* [Task] Retype each line exactly. Skip images.

* [Recorded data]

>> BEGIN

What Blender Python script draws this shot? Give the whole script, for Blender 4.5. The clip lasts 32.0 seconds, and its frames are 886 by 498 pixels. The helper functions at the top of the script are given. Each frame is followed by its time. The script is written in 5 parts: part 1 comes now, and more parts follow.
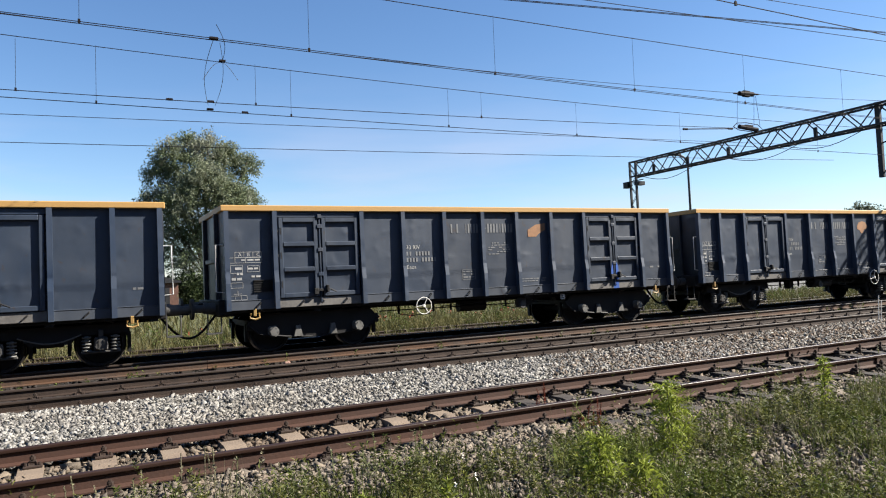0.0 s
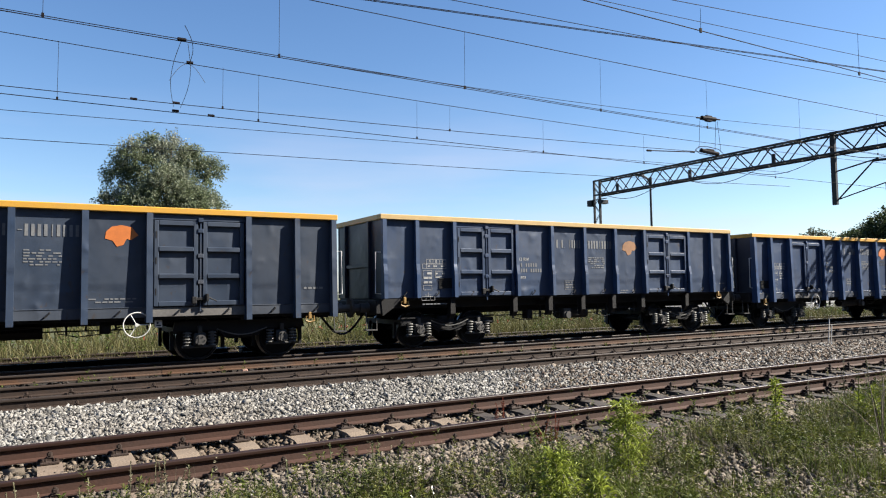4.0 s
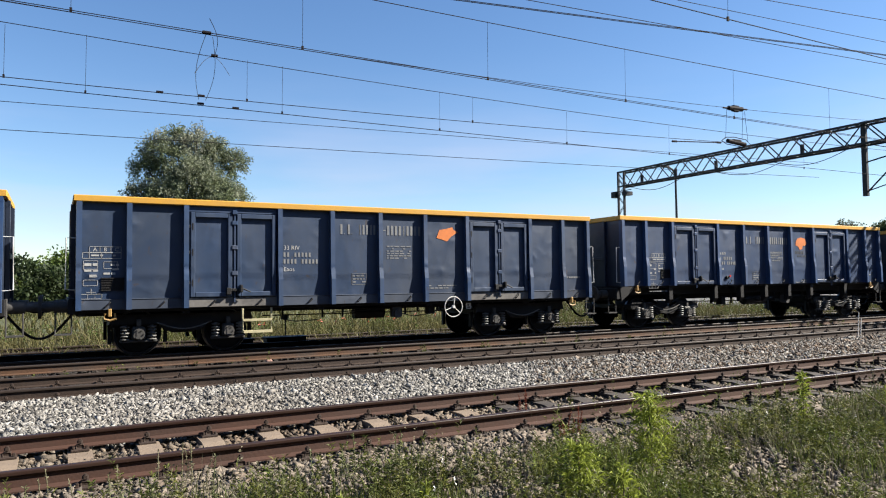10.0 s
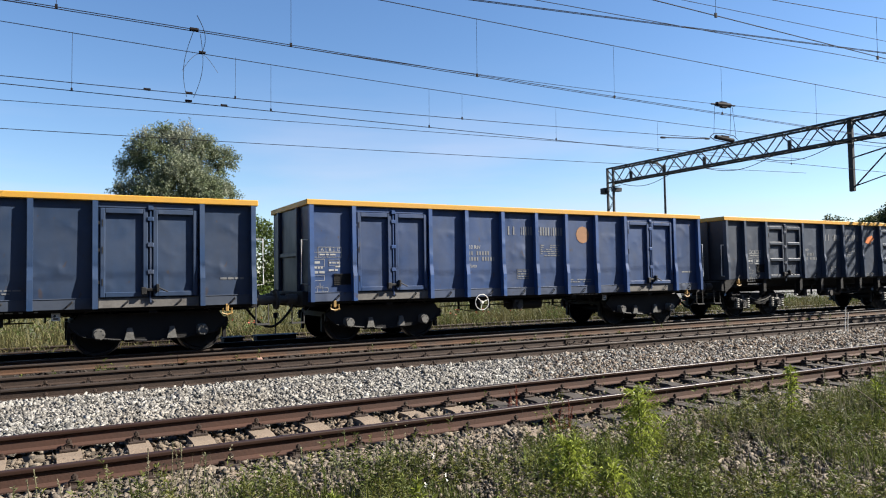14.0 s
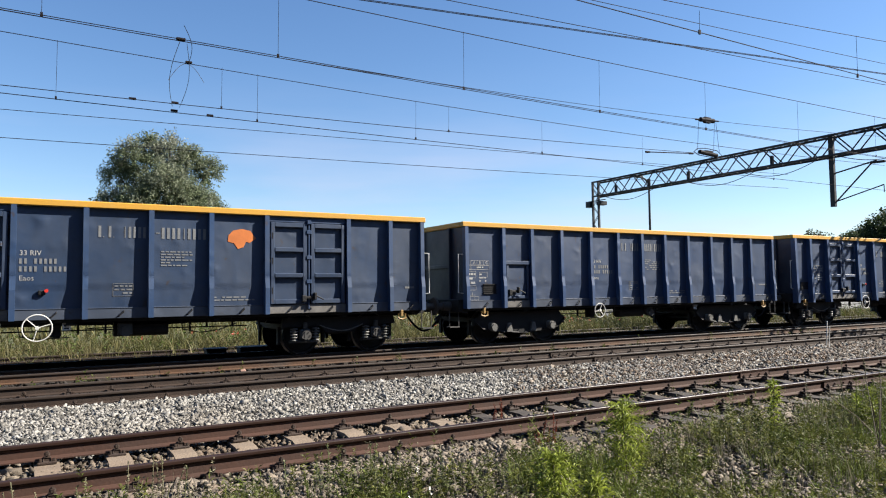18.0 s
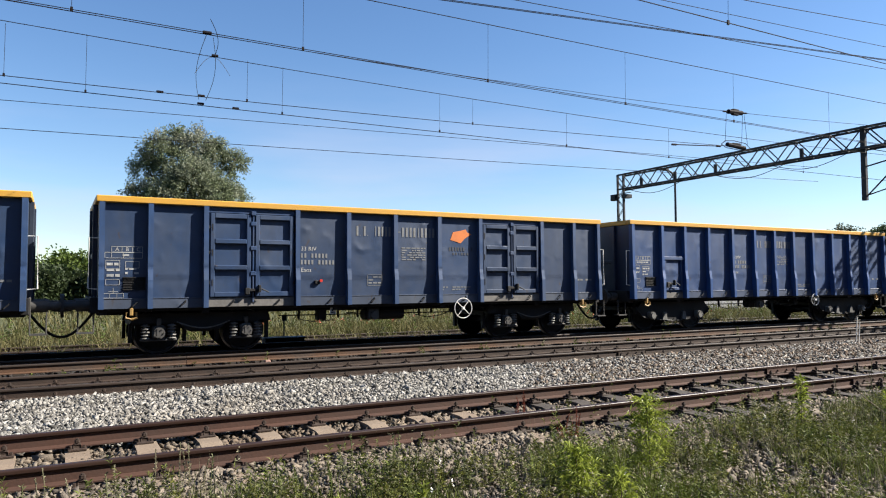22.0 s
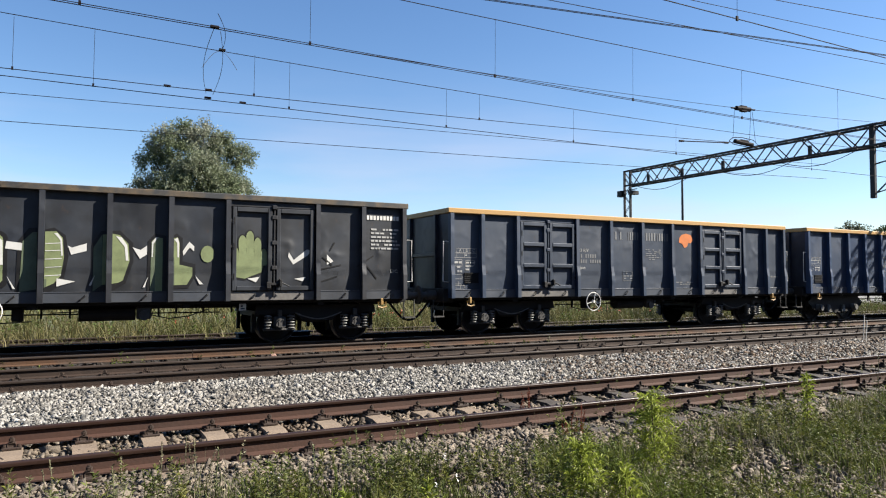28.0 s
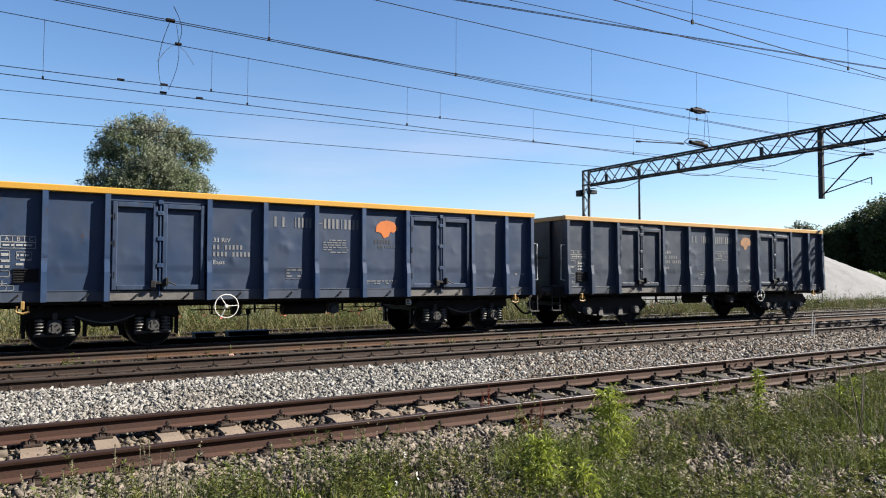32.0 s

>> END

* [Solved problem]
What Blender Python script draws this shot? Give the whole script, for Blender 4.5. The clip lasts 32.0 seconds, and its frames are 886 by 498 pixels. The helper functions at the top of the script are given. Each frame is followed by its time. The script is written in 5 parts: part 1 comes now, and more parts follow.
0.0 s
4.0 s
10.0 s
14.0 s
18.0 s
22.0 s
28.0 s
32.0 s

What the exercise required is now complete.